╭─ Collected data
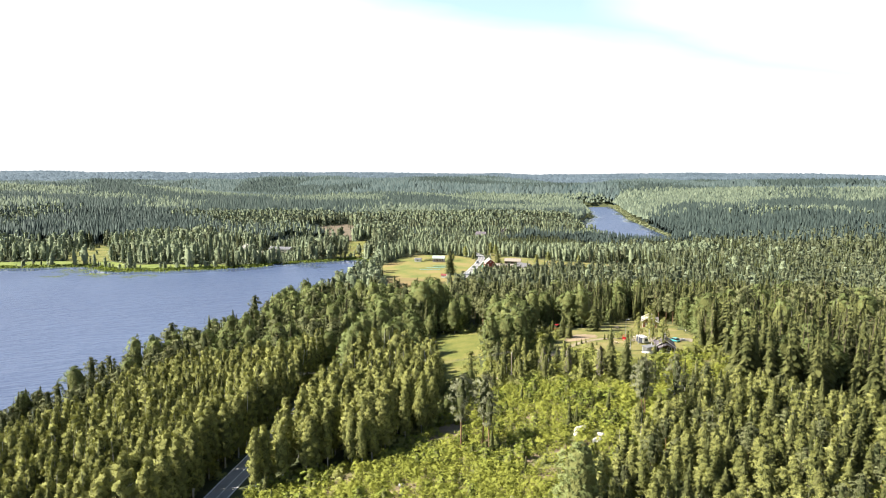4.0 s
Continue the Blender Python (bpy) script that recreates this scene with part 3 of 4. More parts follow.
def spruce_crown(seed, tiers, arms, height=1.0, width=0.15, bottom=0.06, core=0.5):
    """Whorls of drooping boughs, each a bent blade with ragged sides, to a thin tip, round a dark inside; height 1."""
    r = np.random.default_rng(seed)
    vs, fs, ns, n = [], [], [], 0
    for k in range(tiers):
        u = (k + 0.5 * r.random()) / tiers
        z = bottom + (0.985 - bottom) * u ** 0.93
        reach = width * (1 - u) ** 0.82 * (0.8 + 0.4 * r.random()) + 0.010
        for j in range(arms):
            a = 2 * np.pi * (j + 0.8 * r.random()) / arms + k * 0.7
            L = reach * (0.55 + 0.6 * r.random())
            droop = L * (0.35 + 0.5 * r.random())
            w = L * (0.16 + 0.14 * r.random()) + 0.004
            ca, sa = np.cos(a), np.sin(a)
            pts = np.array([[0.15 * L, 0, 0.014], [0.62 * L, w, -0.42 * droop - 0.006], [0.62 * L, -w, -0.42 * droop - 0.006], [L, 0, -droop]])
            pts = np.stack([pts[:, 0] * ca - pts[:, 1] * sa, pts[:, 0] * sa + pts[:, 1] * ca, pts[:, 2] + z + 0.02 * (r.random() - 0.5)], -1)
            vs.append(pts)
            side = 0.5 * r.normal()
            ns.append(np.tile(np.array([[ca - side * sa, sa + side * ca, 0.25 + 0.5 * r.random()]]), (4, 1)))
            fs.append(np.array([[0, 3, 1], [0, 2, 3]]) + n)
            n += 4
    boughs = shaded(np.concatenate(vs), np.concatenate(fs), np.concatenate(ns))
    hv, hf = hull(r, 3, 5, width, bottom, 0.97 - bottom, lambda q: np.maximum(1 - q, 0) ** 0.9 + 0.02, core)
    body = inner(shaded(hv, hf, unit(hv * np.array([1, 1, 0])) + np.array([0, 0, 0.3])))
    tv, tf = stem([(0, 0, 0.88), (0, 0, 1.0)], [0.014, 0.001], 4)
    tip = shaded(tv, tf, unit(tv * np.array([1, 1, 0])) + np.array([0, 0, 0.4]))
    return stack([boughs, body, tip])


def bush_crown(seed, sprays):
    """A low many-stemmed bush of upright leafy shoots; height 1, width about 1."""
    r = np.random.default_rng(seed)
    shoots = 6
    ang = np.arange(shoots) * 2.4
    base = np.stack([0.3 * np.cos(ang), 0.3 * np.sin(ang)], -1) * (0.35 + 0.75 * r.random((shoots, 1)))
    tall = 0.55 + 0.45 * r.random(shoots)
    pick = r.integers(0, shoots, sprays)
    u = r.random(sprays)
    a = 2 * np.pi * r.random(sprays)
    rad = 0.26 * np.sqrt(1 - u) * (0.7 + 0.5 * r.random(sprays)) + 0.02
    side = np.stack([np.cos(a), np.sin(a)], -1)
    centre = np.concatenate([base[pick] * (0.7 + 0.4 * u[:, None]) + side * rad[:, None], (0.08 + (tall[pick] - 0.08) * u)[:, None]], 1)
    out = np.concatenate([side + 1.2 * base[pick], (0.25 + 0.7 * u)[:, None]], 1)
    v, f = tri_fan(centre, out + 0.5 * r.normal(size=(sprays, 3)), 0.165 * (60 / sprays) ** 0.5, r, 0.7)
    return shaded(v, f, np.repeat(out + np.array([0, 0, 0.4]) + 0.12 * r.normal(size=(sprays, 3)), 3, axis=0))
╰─
## Task to carry out
Copy all lines from the material that include "with".

## Result of the task
Continue the Blender Python (bpy) script that recreates this scene with part 3 of 4. More parts follow.
    """Whorls of drooping boughs, each a bent blade with ragged sides, to a thin tip, round a dark inside; height 1."""